The Spy Who Loved Me (1977)
Probably Sir Roger Moore’s most solid movie as the spy James Bond, The Spy Who Loved me teams him up with the beautiful Barbara Bach as Russian spy Anya Amasova. With high-tech gadgetry and some of the coolest vehicles in the James Bond archives, there is a bit of everything in this movie and very little to complain about. The standard camp, craziness that Roger Moore is known for is not present in this movie and it felt closer to a Pierce Brosnan movie than any other Bond which is actually a compliment.
When submarines from Britain and Russia end up missing, the two agencies send in their top spies to investigate the situation. James Bond, stationed in Austria on another mission is pursued by some rival agents and ends up killing one with a nifty projectile hidden inside his ski. The spy that got killed happened to be the lover of Russian superspy: Major Anya Amasova, who upon hearing of his death, swears revenge on the man who killed him. Anya and James are the top spies chosen to investigate the disappearances of the submarines and the first clue is based in Cairo where they run into each other while pursuing a contact. When the two meet they both acknowledge that they know everything about each other and butt heads on the acquiring of a piece of microfilm that reveals the path of the submarines that were captured.
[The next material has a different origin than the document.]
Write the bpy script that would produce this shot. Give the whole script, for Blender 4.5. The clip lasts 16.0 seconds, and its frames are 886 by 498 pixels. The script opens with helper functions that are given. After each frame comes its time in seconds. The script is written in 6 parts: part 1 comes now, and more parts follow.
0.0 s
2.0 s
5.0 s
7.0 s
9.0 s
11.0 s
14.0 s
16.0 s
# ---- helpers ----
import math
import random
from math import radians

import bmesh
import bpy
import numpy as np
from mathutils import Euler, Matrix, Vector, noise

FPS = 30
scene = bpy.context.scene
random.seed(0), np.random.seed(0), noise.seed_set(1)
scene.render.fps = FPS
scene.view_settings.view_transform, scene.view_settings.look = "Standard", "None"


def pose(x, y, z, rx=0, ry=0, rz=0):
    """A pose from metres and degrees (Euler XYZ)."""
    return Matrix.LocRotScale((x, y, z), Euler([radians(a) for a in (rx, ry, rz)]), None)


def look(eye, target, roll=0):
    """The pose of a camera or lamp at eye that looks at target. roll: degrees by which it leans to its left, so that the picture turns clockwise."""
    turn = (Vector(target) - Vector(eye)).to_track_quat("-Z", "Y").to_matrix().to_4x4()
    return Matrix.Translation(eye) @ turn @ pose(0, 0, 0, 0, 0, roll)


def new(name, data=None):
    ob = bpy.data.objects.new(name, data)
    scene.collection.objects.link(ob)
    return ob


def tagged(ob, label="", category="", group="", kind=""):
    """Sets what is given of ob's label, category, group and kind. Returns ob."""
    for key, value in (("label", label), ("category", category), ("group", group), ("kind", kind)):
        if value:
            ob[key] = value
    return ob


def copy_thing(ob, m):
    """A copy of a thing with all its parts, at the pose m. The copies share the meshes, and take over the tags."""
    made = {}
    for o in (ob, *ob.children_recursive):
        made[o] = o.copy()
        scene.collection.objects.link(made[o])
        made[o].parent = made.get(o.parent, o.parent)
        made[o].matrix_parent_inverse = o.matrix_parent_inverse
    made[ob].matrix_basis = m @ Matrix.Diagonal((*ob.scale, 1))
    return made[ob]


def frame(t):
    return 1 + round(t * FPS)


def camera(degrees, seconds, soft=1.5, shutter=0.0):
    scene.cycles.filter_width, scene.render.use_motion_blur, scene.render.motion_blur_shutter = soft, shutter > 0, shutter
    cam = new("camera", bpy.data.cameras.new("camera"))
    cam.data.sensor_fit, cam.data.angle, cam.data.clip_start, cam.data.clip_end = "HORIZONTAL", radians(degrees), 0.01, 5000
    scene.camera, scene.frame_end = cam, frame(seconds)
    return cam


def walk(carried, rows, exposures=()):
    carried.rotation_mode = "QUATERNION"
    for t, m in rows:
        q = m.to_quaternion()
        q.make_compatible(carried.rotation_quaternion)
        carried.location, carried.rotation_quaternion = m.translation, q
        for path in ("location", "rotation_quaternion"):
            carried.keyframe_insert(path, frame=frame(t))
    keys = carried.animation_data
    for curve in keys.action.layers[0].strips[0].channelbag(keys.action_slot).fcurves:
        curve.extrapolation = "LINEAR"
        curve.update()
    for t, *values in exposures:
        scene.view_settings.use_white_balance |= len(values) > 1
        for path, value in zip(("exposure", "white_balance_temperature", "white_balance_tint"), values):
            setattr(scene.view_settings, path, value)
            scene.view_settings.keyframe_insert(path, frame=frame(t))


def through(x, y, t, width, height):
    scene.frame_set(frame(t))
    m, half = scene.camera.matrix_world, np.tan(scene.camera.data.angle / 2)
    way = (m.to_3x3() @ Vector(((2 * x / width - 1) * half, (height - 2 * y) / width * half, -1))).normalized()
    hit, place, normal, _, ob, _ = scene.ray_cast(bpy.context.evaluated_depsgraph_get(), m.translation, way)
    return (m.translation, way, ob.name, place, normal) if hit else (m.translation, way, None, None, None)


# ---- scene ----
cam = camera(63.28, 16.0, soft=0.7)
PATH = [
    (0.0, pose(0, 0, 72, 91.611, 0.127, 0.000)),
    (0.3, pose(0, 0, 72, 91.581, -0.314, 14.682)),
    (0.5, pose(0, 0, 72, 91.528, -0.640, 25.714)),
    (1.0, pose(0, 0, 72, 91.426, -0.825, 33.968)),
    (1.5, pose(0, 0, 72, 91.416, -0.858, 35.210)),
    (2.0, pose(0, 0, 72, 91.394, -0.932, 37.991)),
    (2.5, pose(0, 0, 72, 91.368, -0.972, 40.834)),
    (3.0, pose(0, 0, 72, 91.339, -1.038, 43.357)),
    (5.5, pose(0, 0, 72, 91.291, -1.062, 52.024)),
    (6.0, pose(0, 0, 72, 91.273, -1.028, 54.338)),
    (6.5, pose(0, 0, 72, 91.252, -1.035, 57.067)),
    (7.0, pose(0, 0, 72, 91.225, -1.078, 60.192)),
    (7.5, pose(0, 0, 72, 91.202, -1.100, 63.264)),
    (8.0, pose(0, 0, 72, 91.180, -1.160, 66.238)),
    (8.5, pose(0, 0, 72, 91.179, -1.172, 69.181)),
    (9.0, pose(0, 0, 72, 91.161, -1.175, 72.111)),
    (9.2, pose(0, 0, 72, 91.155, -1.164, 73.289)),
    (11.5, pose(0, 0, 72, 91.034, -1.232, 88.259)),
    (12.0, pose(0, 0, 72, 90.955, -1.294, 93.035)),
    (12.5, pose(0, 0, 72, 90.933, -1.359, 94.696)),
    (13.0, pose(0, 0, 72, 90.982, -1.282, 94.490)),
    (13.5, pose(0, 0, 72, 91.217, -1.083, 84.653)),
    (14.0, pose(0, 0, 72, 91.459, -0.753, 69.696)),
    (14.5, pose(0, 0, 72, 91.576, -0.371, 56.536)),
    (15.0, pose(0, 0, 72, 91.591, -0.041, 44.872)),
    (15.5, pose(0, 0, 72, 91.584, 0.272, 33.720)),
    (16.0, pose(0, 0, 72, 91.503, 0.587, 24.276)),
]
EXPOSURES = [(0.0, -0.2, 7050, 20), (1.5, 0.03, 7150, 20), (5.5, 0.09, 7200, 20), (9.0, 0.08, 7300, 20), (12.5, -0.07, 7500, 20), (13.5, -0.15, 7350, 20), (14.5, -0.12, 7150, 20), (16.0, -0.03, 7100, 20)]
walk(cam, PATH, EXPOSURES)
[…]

After crossing each other several times, James using his charming wit and Anya using her feminine wiles, the spies find out that Russian Intelligence and MI6 have decided to combine efforts. After putting James to sleep with a crafty cigarette trap, Anya must now share secrets and compartments with him as the two spies set out together. Hot on their trails is one of the most memorable and formidable enemies in the James Bond series. A man who is simply known as Jaws (Richard Kiel), he is about 7 ft tall, muscular and extremely strong. His namesake derives from his metal teeth that are strong enough to deflect bullets and bite through anything. Jaws works for the man behind the submarine disappearances, a Karl Stromberg (Curd Jurgens), the owner of an underwater lair that has advanced technology, killer sharks that are used to eat his enemies and extremely rare fish. Karl hates humanity and has become a reclusive lunatic with intent to restart mankind underwater. His only connection to the land is through his relentless assassin Jaws and he turns out to be quite an invincible weapon in his own right.
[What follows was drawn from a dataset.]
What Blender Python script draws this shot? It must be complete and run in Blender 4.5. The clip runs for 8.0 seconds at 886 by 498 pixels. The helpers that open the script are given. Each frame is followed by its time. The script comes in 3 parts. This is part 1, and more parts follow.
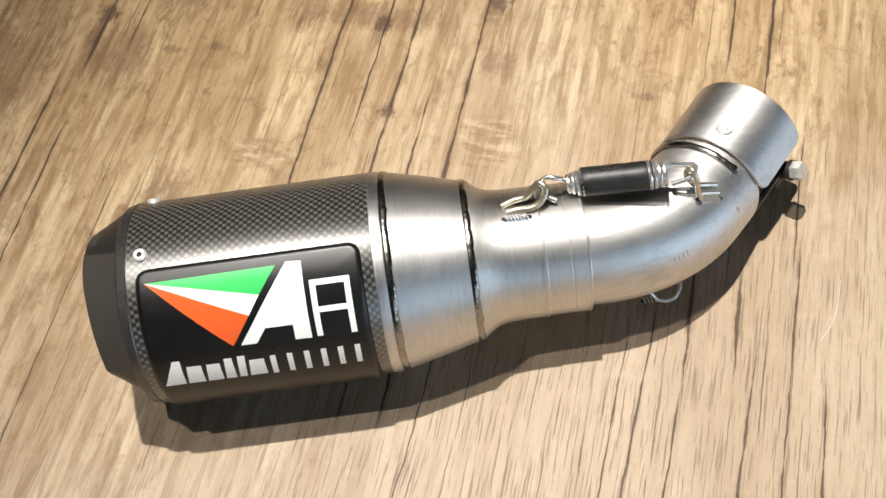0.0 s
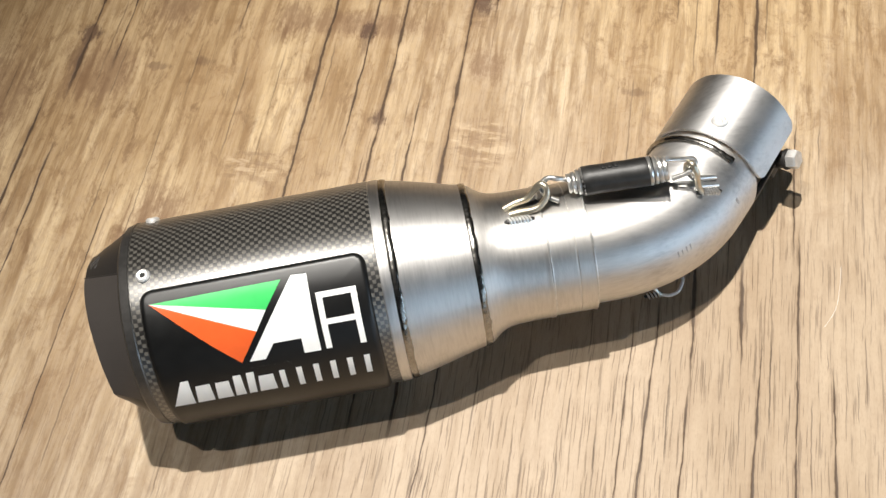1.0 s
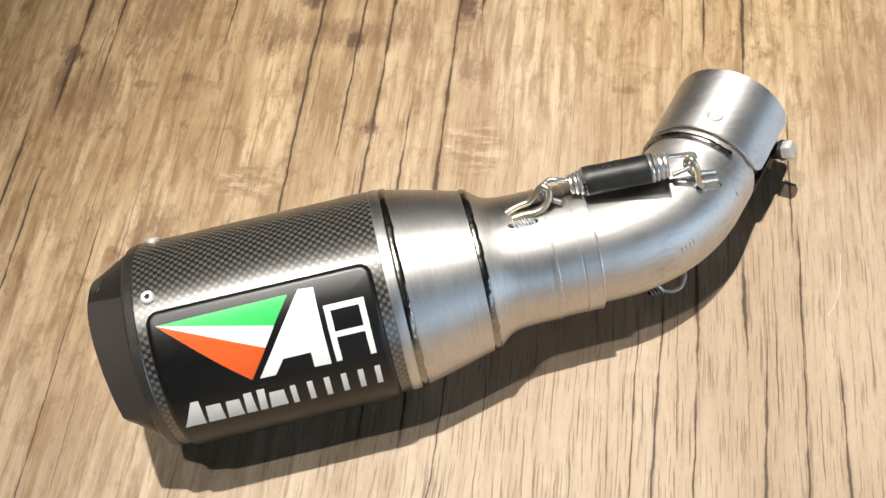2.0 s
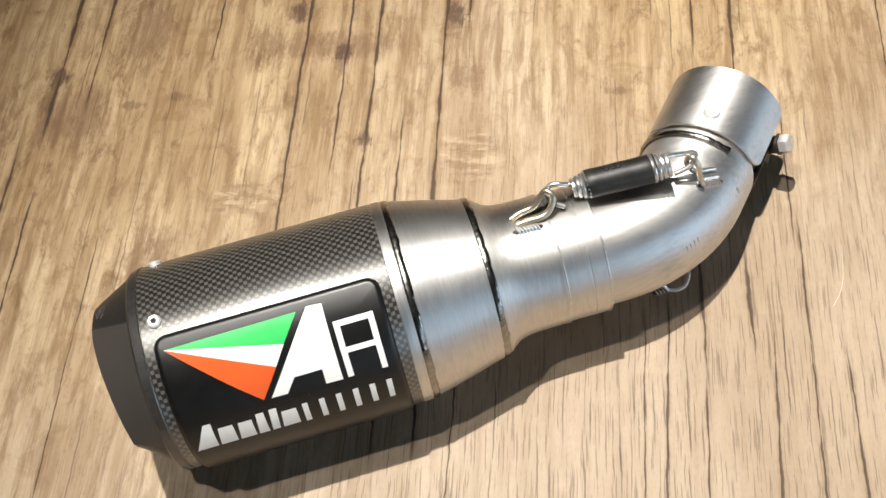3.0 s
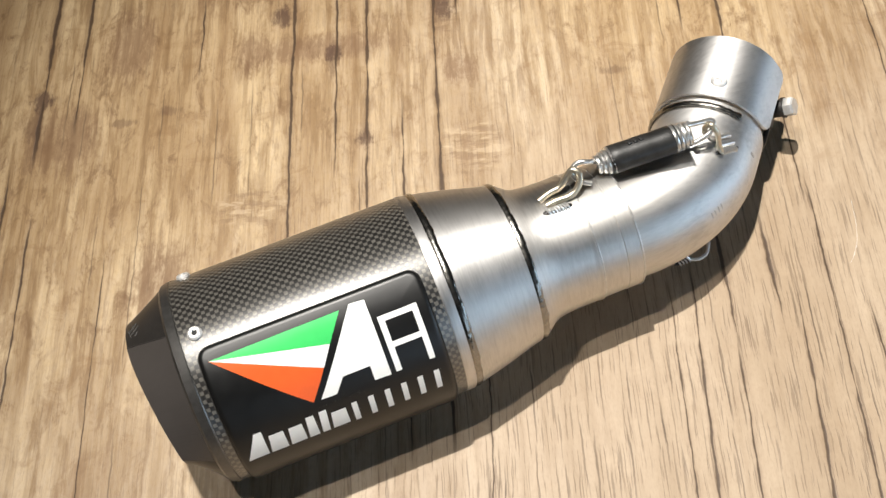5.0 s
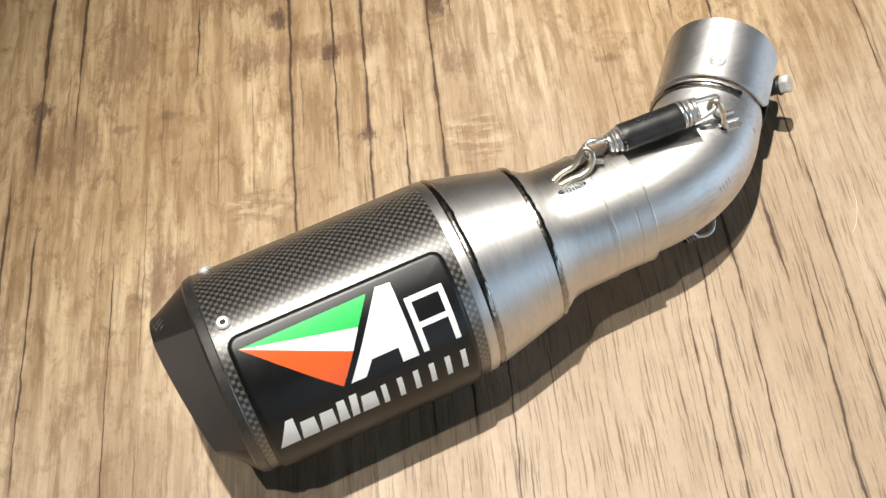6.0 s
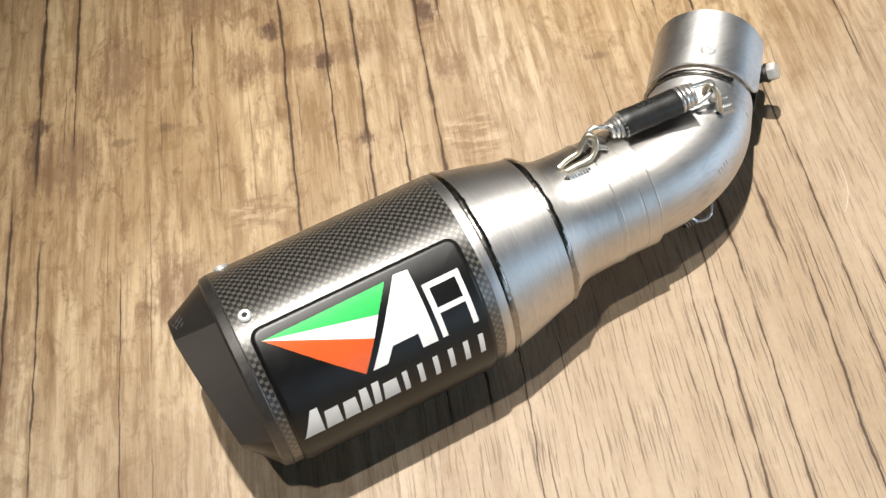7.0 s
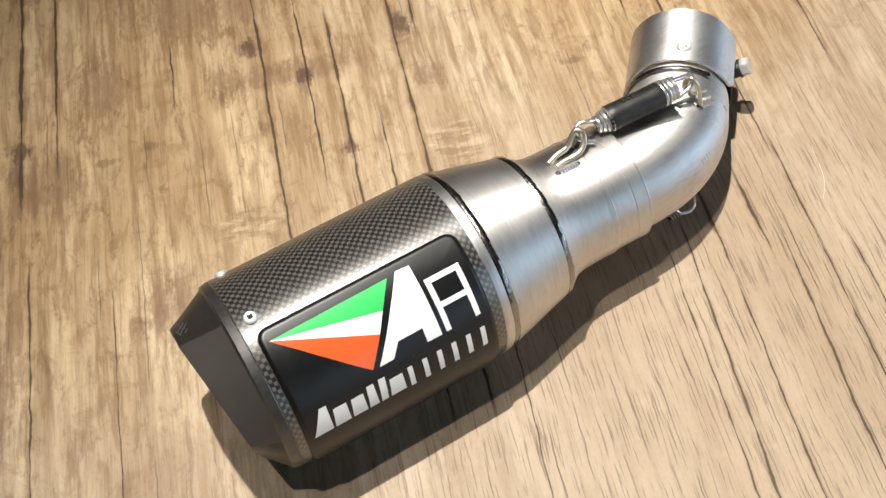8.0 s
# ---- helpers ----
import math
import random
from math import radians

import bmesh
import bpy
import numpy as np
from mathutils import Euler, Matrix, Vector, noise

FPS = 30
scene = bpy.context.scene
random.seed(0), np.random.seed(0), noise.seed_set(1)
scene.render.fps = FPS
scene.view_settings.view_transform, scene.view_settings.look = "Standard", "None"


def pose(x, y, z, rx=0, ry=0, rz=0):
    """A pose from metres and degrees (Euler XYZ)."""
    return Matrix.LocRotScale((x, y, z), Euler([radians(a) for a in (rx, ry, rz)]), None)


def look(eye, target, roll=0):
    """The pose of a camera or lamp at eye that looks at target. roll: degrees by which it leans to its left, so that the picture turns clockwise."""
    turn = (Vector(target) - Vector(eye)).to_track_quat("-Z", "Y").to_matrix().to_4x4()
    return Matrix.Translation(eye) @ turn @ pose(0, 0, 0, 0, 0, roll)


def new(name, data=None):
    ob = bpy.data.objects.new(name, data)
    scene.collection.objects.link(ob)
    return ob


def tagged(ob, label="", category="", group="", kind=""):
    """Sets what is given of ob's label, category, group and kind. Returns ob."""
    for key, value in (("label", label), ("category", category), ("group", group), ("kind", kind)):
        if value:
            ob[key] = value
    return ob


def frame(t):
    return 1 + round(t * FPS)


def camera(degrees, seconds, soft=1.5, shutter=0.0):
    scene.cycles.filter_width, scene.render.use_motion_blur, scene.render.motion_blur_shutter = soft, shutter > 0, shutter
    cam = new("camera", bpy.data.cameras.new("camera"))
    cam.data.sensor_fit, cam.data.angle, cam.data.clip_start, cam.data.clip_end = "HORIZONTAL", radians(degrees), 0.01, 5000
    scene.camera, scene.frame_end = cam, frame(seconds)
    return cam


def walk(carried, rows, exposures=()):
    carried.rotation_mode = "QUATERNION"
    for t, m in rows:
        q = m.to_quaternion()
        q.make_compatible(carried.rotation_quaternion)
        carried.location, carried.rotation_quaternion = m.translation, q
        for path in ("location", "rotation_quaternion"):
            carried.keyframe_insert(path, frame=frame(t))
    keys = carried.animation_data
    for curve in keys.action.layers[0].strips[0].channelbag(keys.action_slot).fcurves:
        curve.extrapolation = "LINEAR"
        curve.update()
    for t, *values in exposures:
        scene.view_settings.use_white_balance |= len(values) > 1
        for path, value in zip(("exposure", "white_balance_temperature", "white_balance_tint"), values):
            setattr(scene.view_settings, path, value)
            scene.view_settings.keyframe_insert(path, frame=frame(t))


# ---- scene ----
cam = camera(42.71, 8.0)
PATH = [
    (0, (0.02443, 0.03601, 0.45156), (0.00432, 0.29600, 0.02494), -10.50),
    (0.5, (0.01930, 0.03783, 0.45203), (0.00422, 0.29743, 0.02497), -10.91),
    (1, (0.01254, 0.03942, 0.45219), (0.00408, 0.29891, 0.02488), -11.09),
    (1.5, (0.00606, 0.04123, 0.45270), (0.00385, 0.30016, 0.02498), -11.24),
    (3, (-0.01064, 0.04872, 0.45314), (0.00387, 0.30711, 0.02533), -12.07),
    (3.5, (-0.01781, 0.05183, 0.45299), (0.00260, 0.30889, 0.02461), -12.13),
    (4, (-0.02828, 0.05460, 0.45233), (0.00018, 0.30975, 0.02328), -11.83),
    (4.5, (-0.03890, 0.05549, 0.45235), (-0.00286, 0.30894, 0.02285), -11.59),
    (6, (-0.08090, 0.04747, 0.45098), (-0.01471, 0.30179, 0.02562), -9.73),
    (6.5, (-0.09441, 0.04238, 0.45109), (-0.01817, 0.29878, 0.02866), -9.20),
    (7, (-0.10850, 0.03751, 0.45034), (-0.02041, 0.29634, 0.03172), -8.51),
    (7.5, (-0.12097, 0.03362, 0.44961), (-0.02075, 0.29405, 0.03472), -7.79),
    (8, (-0.13328, 0.03093, 0.44893), (-0.01959, 0.29136, 0.03754), -7.02),
]
walk(cam, [(t, look(eye, target, roll)) for t, eye, target, roll in PATH])

# ---------------------------------------------------------------- world and light
world = bpy.data.worlds.new("world")
scene.world = world
world.use_nodes = True
wn = world.node_tree
sky = wn.nodes.new("ShaderNodeTexSky")
sky.sky_type, sky.sun_disc = "NISHITA", False
sky.sun_elevation, sky.sun_rotation = radians(35), radians(200)
wn.links.new(sky.outputs[0], wn.nodes["Background"].inputs["Color"])
wn.nodes["Background"].inputs["Strength"].default_value = 0.05

ROOM_H = 1.75          # ceiling above the table top
SPOT_1 = (-0.05, 0.50, 1.70)
SPOT_2 = (-0.38, 0.22, 1.70)
SPOT_1_WATTS, SPOT_2_WATTS = 186.0, 42.0
WINDOW_WATTS = 4.4
EAST_WATTS = 9.0
scene.view_settings.exposure = 0.0


def spot_lamp(at, aim, watts, size):
    data = bpy.data.lights.new("spot", "SPOT")
    data.energy, data.color = watts, (1.0, 0.955, 0.885)
    data.spot_size, data.spot_blend, data.shadow_soft_size = radians(size), 1.0, 0.016
    ob = new("spot_lamp", data)
    ob.matrix_world = look(at, aim)
    return ob


spot_lamp((SPOT_1[0], SPOT_1[1], SPOT_1[2] - 0.06), (0.17, 0.20, 0), SPOT_1_WATTS, 44)
spot_lamp((SPOT_2[0], SPOT_2[1], SPOT_2[2] - 0.06), (0.17, 0.20, 0), SPOT_2_WATTS, 44)

win = bpy.data.lights.new("window_light", "AREA")
win.shape, win.size, win.size_y, win.energy, win.color = "RECTANGLE", 1.4, 0.64, WINDOW_WATTS, (0.56, 0.77, 1.0)
new("window_light", win).matrix_world = look((0.75, -1.46, 0.44), (0.2, 0.3, 0.05))
east = bpy.data.lights.new("window_light", "AREA")
east.shape, east.size, east.size_y, east.energy, east.color = "RECTANGLE", 0.9, 0.55, EAST_WATTS, (0.56, 0.77, 1.0)
new("window_light", east).matrix_world = look((1.86, -0.75, 0.32), (0.1, 0.2, 0.05))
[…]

When James and Anya come together, the sparks fly and their teamwork prove to be worthwhile. Anya momentarily forgets her fallen lover while in the arms of James and he saves her life a few times causing her to drop her defenses even more with him. When James lets it slip that he was summoned to the mission while in Austria, she puts 2 and 2 together and realizes that James was the killer of her original lover and tells him that once their mission is over she would kill him. Of course this is James Bond she threatens and his charm comes through as usual making for a successful mission in investigating the disappearances and solidifying good relations between the British and Russian agencies.
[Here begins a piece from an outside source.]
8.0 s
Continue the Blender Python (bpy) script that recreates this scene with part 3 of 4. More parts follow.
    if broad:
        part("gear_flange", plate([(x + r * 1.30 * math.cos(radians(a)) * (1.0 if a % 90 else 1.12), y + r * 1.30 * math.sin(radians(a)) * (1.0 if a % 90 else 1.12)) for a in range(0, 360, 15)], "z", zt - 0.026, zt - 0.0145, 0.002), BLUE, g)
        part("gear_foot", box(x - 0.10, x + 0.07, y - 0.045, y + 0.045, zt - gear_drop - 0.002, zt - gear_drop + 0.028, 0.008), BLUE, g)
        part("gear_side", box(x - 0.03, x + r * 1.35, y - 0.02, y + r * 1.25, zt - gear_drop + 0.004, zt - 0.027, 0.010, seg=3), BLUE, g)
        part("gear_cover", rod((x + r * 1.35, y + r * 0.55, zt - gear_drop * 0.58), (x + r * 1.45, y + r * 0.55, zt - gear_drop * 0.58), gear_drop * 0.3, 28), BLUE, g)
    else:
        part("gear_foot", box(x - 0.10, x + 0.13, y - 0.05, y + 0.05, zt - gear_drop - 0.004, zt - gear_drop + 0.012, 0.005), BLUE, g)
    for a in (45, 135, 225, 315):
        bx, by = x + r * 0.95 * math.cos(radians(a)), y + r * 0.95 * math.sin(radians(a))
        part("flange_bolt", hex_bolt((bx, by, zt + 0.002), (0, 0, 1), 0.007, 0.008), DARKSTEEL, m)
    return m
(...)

Roger Moore scores huge points in this movie as the one-liners are kept to a minimum and the fighting scenes are extremely well done. Jaws was a pleasure to watch as he bit through metal, wood and flesh trying to get at the two agents. The biggest plus however was the vehicles, Bond has a car turn into a submarine underwater and jettisons oil, projectile and other fluids at incoming bad guys. The evil ones had their share of neat gadgets too as a motorcycle shoots off its passenger cab as a rocket and Stromberg’s lair was like a Saturday morning cartoon base. The Spy Who Loved Me has it all and is the quintessential Bond movie. Anya Amasova, though strong and comparative to Bond was not very likeable a Bond girl since her introverted, quiet demeanor left much to desire and her dialogue was very limited. Her lovely legs and figure was a definite plus though and she used it well to her advantage as she was underestimated at every turn.
I really like The Spy Who Loved Me as THE Roger Moore movie to watch in his run as James Bond.
Bond-o-meter Score (ranges from 1-10)
James Bond/Story (9): I found the story very easy to follow and everything involved was relevant. This has a very solid portrayal of James Bond, one of Moores better versions actually, making this a real treat to watch.
Bond Girl – Anya Amasova (8): Beautiful, sexy and a superspy to boot. If Anya didn’t have the personality of a wall she would be a perfect 10.
Bond Toys (10): Wow! I loved the gadgetry and vehicles in this movie.
The Villain (7): I am sorry but Stromberg was your run-of-the-mill bad guy: a bored nerd with millions of dollars at his disposal to construct a scheme. The saving grace is in his main assassin Jaws, that guy was a threat amongst threats. Jaws is one of the better villains of James Bond.
Spicy Rating (8): This is a really good James Bond movie, I am normally a very critical person of the Roger Moore series but this is a good one to own.